Connected Energy secures £15 million investment
By EPR Magazine Editorial June 27, 2022 4:37 pm IST
By EPR Magazine Editorial June 27, 2022 4:37 pm IST
Investment will enable Connected Energy to scale up its technology and operations for growing energy storage market international.
A further highly successful round of investment for Connected Energy has secured £15m from five new major investors and will be welcome news to all those keen to see increased energy security, improved use of clean energy and extended lifetime use of electric vehicle batteries in energy storage systems (BESS).
The Hinduja Group is one of the five new investors including Caterpillar Venture Capital Inc., Mercuria, OurCrowd and Volvo Energy to join existing investors Engie New Ventures, Macquarie, and the Low Carbon Innovation Fund with a total investment of £15m, to back this world leading venture on the energy storage landscape. The investment will enable Connected Energy to scale-up its operations and move into utility scale project development.

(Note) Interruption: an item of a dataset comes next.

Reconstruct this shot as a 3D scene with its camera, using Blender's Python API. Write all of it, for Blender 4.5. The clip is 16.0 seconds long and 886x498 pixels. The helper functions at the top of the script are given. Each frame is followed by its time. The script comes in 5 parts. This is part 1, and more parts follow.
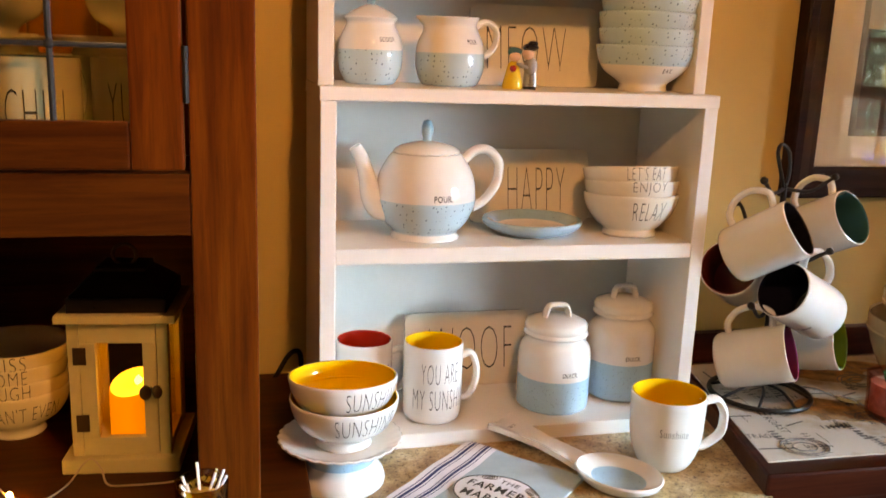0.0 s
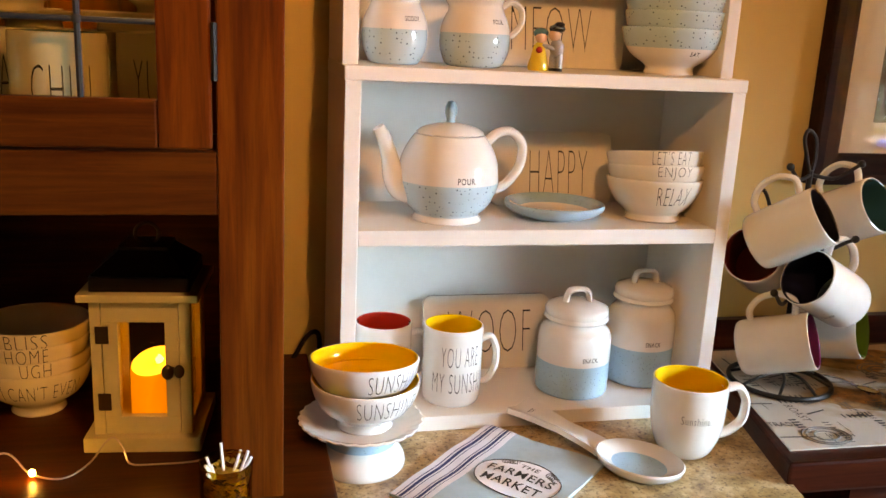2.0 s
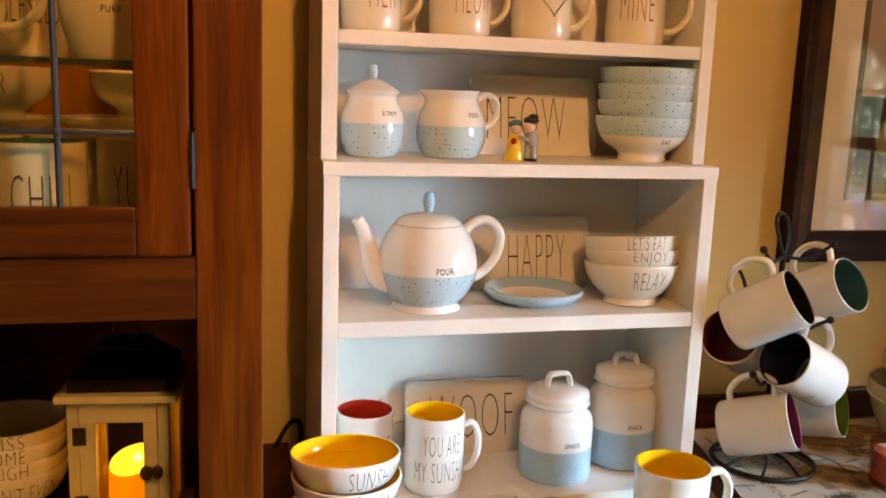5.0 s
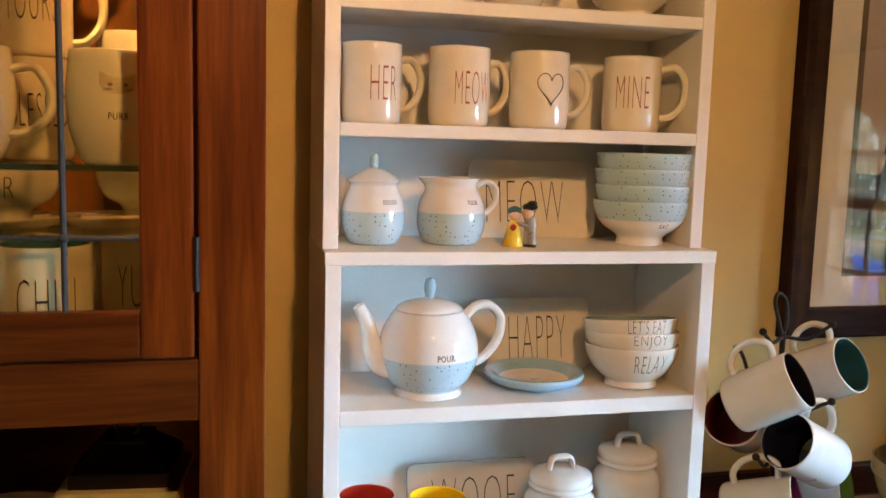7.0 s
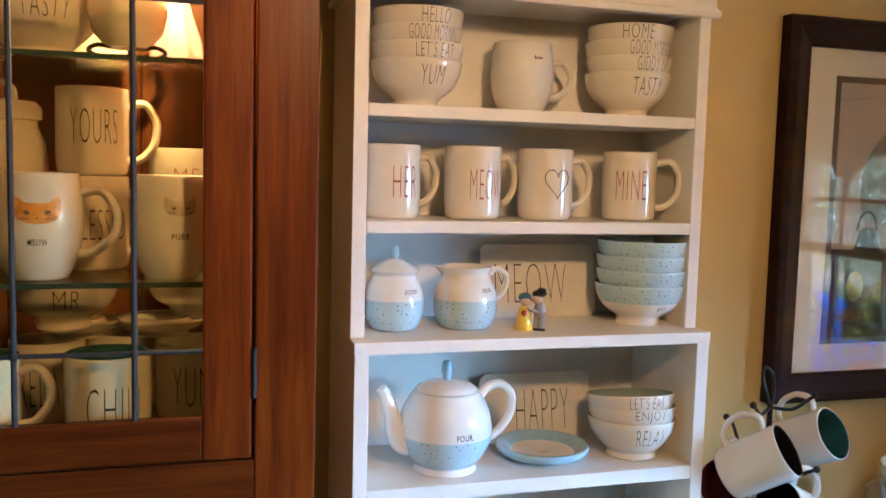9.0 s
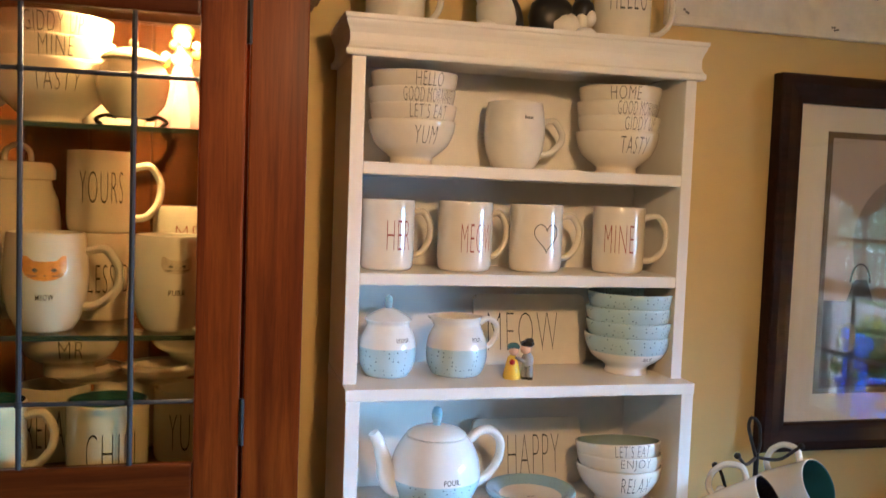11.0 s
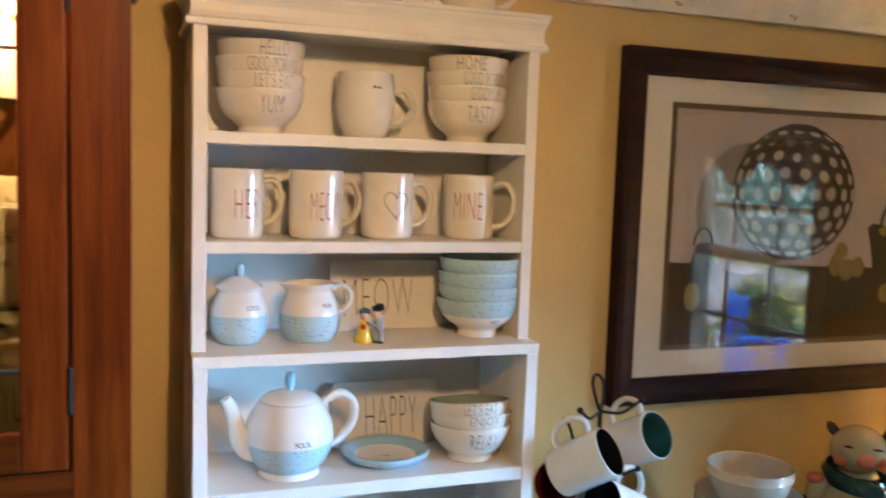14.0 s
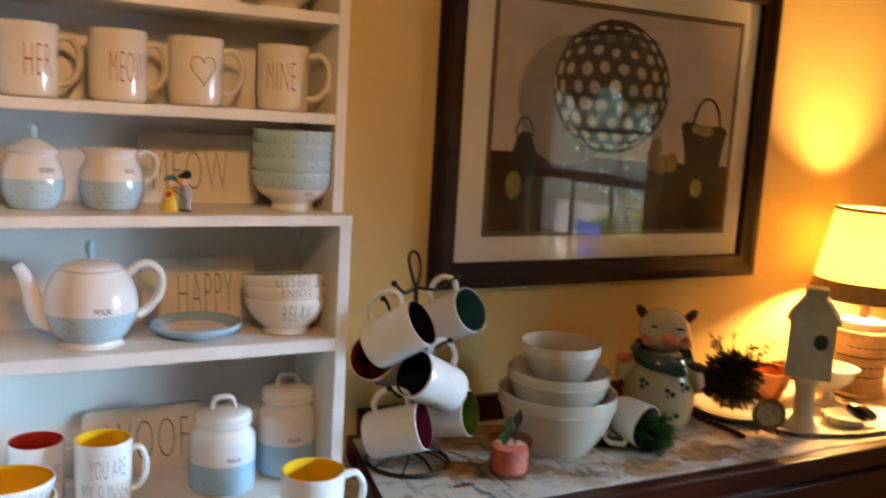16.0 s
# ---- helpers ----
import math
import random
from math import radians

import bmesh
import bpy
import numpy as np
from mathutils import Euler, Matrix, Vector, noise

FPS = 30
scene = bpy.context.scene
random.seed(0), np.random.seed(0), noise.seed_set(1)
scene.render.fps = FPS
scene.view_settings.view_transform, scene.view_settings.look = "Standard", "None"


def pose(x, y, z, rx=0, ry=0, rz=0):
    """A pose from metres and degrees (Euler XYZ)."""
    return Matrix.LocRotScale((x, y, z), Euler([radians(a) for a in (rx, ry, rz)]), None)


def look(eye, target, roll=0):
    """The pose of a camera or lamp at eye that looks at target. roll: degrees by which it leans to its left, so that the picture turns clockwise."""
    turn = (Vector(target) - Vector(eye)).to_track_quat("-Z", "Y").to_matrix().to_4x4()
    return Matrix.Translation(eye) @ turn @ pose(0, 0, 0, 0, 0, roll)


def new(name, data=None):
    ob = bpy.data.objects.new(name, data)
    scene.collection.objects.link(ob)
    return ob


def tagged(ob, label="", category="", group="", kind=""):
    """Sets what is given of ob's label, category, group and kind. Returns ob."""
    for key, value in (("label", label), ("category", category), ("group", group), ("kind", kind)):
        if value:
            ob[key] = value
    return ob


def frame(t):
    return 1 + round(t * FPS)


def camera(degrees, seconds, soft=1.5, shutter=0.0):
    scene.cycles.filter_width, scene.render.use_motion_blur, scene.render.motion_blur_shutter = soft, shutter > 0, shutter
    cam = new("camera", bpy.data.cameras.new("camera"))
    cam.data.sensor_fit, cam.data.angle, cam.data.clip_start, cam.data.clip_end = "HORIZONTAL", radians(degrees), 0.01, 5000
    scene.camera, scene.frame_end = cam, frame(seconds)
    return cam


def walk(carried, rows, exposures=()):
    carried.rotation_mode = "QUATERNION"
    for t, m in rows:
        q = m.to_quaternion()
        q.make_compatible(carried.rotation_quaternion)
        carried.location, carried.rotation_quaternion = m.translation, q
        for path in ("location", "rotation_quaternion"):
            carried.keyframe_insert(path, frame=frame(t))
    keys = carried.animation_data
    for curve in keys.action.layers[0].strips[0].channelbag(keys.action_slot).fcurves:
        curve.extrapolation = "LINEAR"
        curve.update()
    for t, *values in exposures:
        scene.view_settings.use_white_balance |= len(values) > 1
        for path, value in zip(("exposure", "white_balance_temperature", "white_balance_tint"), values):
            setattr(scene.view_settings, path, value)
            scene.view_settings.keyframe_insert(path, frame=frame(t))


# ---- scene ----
# camera and its walk
cam = camera(53.6, 16.0, soft=1.5, shutter=0.7)
PATH = [
    (0, (-0.136, -1.35, 1.462), (0.335, 0.541, 1.015), 2.1),
    (0.5, (-0.143, -1.341, 1.463), (0.323, 0.541, 0.975), 2.4),
    (1, (-0.145, -1.337, 1.465), (0.318, 0.548, 0.981), 2.5),
    (1.5, (-0.148, -1.337, 1.46), (0.314, 0.546, 0.967), 2.6),
    (2, (-0.156, -1.335, 1.461), (0.302, 0.55, 0.971), 2.8),
    (2.5, (-0.162, -1.338, 1.461), (0.296, 0.548, 0.979), 2.8),
    (3, (-0.17, -1.342, 1.461), (0.297, 0.544, 0.987), 2.8),
    (5.5, (-0.143, -1.333, 1.52), (0.35, 0.577, 1.191), 1.9),
    (6, (-0.139, -1.327, 1.533), (0.34, 0.589, 1.219), 1.8),
    (6.5, (-0.144, -1.333, 1.541), (0.336, 0.585, 1.238), 2.0),
    (7, (-0.153, -1.339, 1.554), (0.34, 0.584, 1.313), 1.6),
    (7.5, (-0.152, -1.342, 1.583), (0.333, 0.58, 1.314), 1.4),
    (8, (-0.154, -1.354, 1.595), (0.35, 0.57, 1.387), 1.5),
    (8.5, (-0.198, -1.37, 1.624), (0.345, 0.546, 1.438), 1.1),
    (9, (-0.25, -1.397, 1.653), (0.32, 0.512, 1.471), 1.5),
    (11.5, (-0.2, -1.494, 1.715), (0.275, 0.448, 1.639), 2.0),
    (12, (-0.205, -1.523, 1.736), (0.256, 0.423, 1.733), 1.6),
    (12.5, (-0.206, -1.533, 1.75), (0.251, 0.414, 1.755), 1.3),
    (13, (-0.202, -1.538, 1.756), (0.287, 0.401, 1.731), 2.1),
    (13.5, (-0.157, -1.556, 1.737), (0.422, 0.355, 1.624), 2.8),
    (14, (-0.119, -1.531, 1.704), (0.569, 0.338, 1.513), 1.9),
    (14.5, (-0.076, -1.532, 1.681), (0.668, 0.313, 1.479), 2.1),
    (15, (-0.035, -1.539, 1.648), (0.738, 0.289, 1.4), 2.2),
    (15.5, (-0.022, -1.569, 1.618), (0.814, 0.23, 1.358), 2.9),
    (16, (-0.028, -1.59, 1.584), (0.92, 0.146, 1.285), 3.3),
]
walk(cam, [(t, look(eye, target, roll)) for t, eye, target, roll in PATH], [(0, -0.04, 9800, 29), (5.5, -0.05, 9200, 26), (6.5, -0.07, 7800, 19), (7.5, -0.05, 7000, 18), (8.5, 0.0, 6350, 16), (9.2, 0.0, 5700, 13), (11.5, 0.0, 5500, 12), (12.5, -0.03, 5050, 9), (13, -0.05, 4900, 9), (14.5, 0.1, 6100, 11), (15.3, 0.06, 6600, 11), (16, -0.45, 7300, 21)])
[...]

With its HQ in Newcastle upon Tyne and Technical Centre in Norfolk interest in Connected Energy is particularly high because it is one of only a handful of companies in the world to have proven that second life vehicle batteries can be used in commercial battery storage systems, with the huge environmental benefit this brings.

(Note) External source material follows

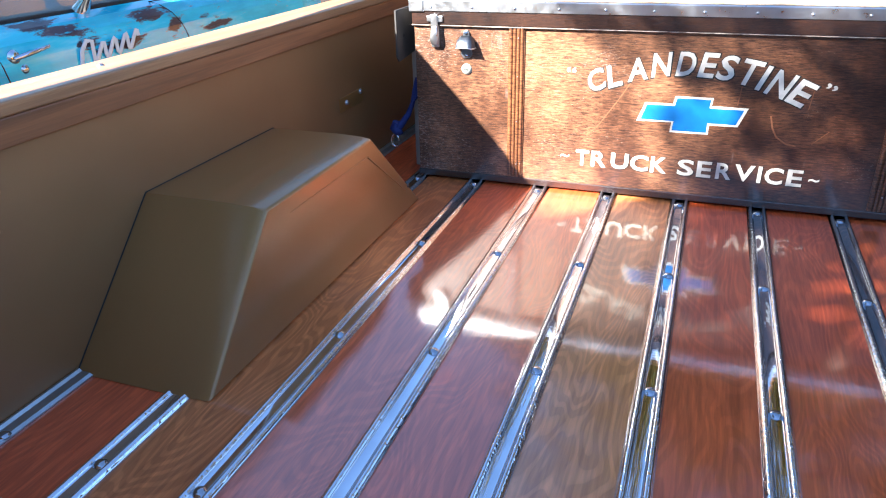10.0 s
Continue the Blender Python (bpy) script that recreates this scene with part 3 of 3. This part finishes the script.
    inn = [(-0.1105, 0.9465), (-0.0985, 0.9815), (-0.0375, 0.9815), (-0.0335, 0.9995), (0.0385, 0.9995), (0.0365, 0.9805), (0.1095, 0.9805), (0.0965, 0.9465), (0.0365, 0.9465), (0.0365, 0.9245), (-0.0385, 0.9245), (-0.0365, 0.9465)]
    part("painted_emblem", prism(inn, CY - 0.0013, CY + 0.0002, "y"), BLUE_PAINT, panel, "blue painted cross shape")

    # pale scratches and drag marks in the varnish
    for pts, r in (([(0.165, 0.972), (0.172, 0.945), (0.183, 0.925), (0.205, 0.911), (0.225, 0.908)], 0.0018), ([(0.255, 0.915), (0.285, 0.945)], 0.0012),
                   ([(-0.135, 1.035), (-0.165, 0.985), (-0.205, 0.925), (-0.245, 0.880)], 0.0011), ([(0.098, 1.04), (0.094, 0.99)], 0.0012), ([(0.236, 0.99), (0.240, 1.03)], 0.0010),
                   ([(-0.640, 1.02), (-0.632, 0.995)], 0.0014)):
        sc = part("scratch", tube([(px, 0, pz) for px, pz in pts], r, 6), SCRATCH, panel)
        sc.matrix_basis = Matrix.Translation((0, CY - 0.0002, 0)) @ Matrix.Diagonal((1, 0.25, 1, 1))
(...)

Connected Energy, already has sixteen operational systems across Europe in Belgium, Germany, the Netherlands and the UK with its largest at Cranfield University in Bedfordshire, England.
Here the system allows the site to balance its energy behind the grid, accommodate a newly enlarged solar farm and an air source heat pump on the district heating to reduce reliance on the gas-combined heat and power system (CHP).
At other sites such as those in Germany, Connected Energy’s units are helping to balance the energy supply where EV chargers are used on either side of a motorway.
These demonstrate the important role of battery energy storage in providing energy security and stability and reducing reliance on fossil fuels, and also that they function perfectly with second life batteries.
Investment will enable Connected Energy to scale up its technology and operations in response to a growing energy storage market and increasing international availability of second life batteries. It will also facilitate the in-house development of the company’s first large scale M-STOR system which is planned to be around 20MW and 40MWh, employing a contracted ‘flow’ of batteries from multiple OEMs to provide long term operational services to customers.
With an estimated 6.7 million pure EVs operational worldwide and 34.7 million predicted globally by 2030, the potential for battery reuse is vast, as is the need to ensure the resources in the batteries are used effectively. With this investment Connected Energy aims to scale up its business to utilise a predicted ramp-up in 2nd life battery availability in 2024/25.